Ford Model A Pickup Restoration July 2013

It is definitive that I cannot hold the target to get the car onto the street this year. I'll use the time over winter to finish everything for next year. The good news are that I could finish the wooden flatbed, only the finish is not done yet.

Ford Model A Restoration July 2013

The trunk below the bed is not finished yet. There are some details remaining like this part which will be placed at the back corner.

Ford Model A Restoration July 2013

I have also made some holes into the back wall and placed a grid inside. You never know when you have to transport some chicken, so they get plenty of fresh air and have a view out of the trunk … no, it's just to have some fresh air inside.

Ford Model A Restoration July 2013

The wall to the cabin I have covered with wood. The original trunk was open, but that was the reason for big dents on the back side of the cabin. You could not see the dents without opening the trunk door but I have a better solution now.

Ford Model A Restoration July 2013

Between the cross beams I had to close the gaps with 4 pieces of wood.

Ford Model A Restoration July 2013

Basically, I'm finished with the trunk, but the most important part is still missing. It does also have a lockable door on the side.
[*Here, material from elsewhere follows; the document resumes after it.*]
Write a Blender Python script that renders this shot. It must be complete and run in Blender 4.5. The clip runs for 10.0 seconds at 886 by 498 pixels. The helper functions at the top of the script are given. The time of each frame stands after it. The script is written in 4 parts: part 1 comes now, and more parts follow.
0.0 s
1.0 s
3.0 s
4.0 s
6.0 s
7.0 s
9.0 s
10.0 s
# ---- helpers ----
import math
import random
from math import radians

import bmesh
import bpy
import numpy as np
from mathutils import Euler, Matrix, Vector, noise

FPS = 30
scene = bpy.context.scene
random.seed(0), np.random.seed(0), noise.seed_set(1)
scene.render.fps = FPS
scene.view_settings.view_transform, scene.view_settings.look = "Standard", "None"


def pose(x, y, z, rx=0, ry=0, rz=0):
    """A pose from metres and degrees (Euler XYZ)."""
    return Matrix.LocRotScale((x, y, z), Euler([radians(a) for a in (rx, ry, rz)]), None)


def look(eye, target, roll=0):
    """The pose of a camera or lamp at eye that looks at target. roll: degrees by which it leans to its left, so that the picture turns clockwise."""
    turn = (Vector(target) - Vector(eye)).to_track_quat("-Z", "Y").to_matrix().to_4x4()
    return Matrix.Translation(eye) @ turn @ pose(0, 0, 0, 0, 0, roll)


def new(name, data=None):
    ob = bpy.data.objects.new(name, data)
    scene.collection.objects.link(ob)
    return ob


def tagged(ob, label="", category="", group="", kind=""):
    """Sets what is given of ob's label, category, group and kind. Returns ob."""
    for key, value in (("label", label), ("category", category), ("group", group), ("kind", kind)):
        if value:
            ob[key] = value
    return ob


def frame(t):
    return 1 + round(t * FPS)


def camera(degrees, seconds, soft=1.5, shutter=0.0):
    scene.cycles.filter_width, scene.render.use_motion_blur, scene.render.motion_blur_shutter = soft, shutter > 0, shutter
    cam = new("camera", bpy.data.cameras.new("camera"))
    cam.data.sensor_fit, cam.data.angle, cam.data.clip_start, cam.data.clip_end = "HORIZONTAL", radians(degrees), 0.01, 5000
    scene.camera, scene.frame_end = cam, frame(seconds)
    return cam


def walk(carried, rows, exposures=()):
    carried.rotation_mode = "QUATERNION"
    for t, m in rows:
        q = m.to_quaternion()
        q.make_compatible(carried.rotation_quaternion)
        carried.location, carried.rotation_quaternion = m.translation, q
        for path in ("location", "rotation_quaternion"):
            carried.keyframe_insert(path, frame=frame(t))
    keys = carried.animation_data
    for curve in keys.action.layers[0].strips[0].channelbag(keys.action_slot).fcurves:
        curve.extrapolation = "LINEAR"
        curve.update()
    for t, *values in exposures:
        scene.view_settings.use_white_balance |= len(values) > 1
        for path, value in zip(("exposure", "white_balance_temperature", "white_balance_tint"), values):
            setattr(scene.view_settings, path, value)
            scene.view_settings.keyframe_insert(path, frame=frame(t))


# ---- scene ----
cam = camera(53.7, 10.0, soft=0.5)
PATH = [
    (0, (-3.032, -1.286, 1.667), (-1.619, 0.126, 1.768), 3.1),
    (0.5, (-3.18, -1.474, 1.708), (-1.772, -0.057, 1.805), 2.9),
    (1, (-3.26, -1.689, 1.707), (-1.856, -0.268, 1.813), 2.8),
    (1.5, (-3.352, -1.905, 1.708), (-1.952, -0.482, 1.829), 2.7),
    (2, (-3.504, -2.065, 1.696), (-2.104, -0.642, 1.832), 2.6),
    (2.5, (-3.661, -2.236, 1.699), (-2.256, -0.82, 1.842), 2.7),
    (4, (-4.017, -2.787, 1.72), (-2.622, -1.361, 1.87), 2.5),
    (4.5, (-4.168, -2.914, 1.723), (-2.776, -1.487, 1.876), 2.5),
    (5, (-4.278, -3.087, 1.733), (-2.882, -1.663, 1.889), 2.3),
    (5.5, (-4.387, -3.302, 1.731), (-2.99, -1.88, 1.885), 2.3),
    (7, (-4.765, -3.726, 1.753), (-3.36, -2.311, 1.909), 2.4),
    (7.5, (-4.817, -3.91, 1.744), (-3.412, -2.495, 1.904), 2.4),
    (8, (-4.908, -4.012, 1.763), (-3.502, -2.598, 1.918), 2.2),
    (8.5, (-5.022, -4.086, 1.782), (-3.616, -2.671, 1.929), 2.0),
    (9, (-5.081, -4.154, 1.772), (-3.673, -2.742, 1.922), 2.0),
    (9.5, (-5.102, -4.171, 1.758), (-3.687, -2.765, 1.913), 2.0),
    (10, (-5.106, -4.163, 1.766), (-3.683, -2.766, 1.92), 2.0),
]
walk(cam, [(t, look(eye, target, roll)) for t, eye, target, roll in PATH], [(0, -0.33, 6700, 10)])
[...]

First I prepare 2 wood panels and glue them together.

Ford Model A Restoration July 2013

Then I had to mill the section where the lock will be mounted.

Ford Model A Restoration July 2013

After the installation of the hinges and some adjustment work, the door can be locked.
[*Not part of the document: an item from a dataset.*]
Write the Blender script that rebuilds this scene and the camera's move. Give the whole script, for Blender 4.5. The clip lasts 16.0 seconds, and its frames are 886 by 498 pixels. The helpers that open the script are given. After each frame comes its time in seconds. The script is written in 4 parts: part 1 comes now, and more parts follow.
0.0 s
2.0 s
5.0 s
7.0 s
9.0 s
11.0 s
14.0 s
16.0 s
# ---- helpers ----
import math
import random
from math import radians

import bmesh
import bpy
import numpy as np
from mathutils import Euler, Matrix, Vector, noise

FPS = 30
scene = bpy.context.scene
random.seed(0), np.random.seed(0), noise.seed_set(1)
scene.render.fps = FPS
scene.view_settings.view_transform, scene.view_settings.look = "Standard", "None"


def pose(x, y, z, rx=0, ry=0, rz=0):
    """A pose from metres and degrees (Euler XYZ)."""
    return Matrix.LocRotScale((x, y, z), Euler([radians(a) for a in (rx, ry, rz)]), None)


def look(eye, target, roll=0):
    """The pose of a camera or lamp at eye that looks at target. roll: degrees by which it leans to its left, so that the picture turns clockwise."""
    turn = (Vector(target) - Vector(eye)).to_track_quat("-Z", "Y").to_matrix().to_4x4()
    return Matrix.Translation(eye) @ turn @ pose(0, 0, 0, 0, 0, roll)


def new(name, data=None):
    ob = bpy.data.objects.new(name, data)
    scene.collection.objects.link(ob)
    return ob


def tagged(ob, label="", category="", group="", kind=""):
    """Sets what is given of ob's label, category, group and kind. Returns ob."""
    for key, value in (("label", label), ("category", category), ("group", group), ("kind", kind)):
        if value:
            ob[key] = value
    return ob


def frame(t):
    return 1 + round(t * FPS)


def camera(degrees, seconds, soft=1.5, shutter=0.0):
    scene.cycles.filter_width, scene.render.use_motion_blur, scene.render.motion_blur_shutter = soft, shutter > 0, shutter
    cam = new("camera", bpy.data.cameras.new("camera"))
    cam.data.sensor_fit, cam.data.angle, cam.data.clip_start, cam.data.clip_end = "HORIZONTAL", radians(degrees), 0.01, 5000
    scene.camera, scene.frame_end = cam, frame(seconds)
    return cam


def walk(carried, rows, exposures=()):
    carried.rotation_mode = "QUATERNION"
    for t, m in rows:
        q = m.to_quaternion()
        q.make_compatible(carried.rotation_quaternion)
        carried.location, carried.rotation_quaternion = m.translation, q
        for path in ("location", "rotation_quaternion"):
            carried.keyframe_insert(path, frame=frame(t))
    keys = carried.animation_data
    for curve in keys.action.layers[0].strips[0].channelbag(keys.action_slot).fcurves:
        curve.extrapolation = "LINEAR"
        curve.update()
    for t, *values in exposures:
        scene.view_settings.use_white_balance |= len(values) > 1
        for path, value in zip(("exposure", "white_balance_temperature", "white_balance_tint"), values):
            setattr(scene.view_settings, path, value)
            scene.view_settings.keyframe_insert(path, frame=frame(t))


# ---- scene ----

Ford Model A Restoration July 2013

The sheet metal parts for the protection of the 4 corners can be mounted too.

Ford Model A Restoration July 2013

This is the wood for the bed floor and has already the correct length.

Ford Model A Restoration July 2013

For drilling the final holes I've made this little tool. I'm faster in drilling the holes but the main reason is that all holes now have exact the same distance from the edge.

Ford Model A Restoration July 2013

At the edge and between the boards I'll keep a 2 mm gap, so the wood has enough space to 'work'. It looks also better with a small gap between. For easily adjustment, I used these crosses, which are normally for setting plates.

Ford Model A Restoration July 2013

Here is a detailed view of the crosses I've used.

Ford Model A Restoration July 2013

After placing all wooden boards I could screw it all. The flatbed is finished now in a raw construction. Everything will be disassembled again, grinded and finally painted.

Originally some parts have been nailed together which makes any disassembling nearly impossible. That's the reason why I have used screws everywhere.